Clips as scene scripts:
--- start ---

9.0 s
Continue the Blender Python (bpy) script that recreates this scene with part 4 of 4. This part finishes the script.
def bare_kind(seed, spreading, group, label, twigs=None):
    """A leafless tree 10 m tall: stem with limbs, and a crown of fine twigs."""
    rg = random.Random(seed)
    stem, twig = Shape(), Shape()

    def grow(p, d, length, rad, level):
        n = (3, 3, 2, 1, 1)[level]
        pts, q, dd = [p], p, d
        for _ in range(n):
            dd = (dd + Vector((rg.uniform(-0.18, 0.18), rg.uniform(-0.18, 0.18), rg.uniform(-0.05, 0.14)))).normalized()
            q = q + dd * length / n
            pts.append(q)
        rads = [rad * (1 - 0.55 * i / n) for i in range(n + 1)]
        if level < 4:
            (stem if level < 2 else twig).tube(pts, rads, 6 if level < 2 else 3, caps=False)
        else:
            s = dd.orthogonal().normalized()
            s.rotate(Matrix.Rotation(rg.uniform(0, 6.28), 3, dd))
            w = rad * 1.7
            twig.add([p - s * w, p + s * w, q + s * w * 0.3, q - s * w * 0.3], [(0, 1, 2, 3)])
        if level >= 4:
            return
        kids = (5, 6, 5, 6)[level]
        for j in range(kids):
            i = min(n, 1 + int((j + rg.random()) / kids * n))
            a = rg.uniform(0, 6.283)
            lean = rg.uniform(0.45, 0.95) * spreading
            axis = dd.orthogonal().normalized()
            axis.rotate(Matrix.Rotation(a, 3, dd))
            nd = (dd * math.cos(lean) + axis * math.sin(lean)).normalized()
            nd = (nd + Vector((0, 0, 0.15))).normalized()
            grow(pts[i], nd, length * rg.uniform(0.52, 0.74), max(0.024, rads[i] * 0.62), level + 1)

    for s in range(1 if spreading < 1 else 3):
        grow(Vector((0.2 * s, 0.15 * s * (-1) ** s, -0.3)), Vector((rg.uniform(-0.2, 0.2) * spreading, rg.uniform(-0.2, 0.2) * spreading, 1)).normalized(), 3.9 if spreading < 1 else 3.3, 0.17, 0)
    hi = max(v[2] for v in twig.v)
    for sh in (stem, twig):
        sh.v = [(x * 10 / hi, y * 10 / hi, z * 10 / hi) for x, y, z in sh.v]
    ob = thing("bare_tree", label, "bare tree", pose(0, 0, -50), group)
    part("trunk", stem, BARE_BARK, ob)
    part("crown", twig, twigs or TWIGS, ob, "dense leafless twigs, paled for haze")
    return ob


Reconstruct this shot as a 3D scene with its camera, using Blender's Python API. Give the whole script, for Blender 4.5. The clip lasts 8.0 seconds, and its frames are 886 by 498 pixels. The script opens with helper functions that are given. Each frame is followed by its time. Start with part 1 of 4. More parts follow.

--- end ---

To be done => Repeat the lines from the first one in the records through the line containing "stem, twig = Shape(), Shape()", exactly as written, and nothing else.

Task solution =>
9.0 s
Continue the Blender Python (bpy) script that recreates this scene with part 4 of 4. This part finishes the script.
def bare_kind(seed, spreading, group, label, twigs=None):
    """A leafless tree 10 m tall: stem with limbs, and a crown of fine twigs."""
    rg = random.Random(seed)
    stem, twig = Shape(), Shape()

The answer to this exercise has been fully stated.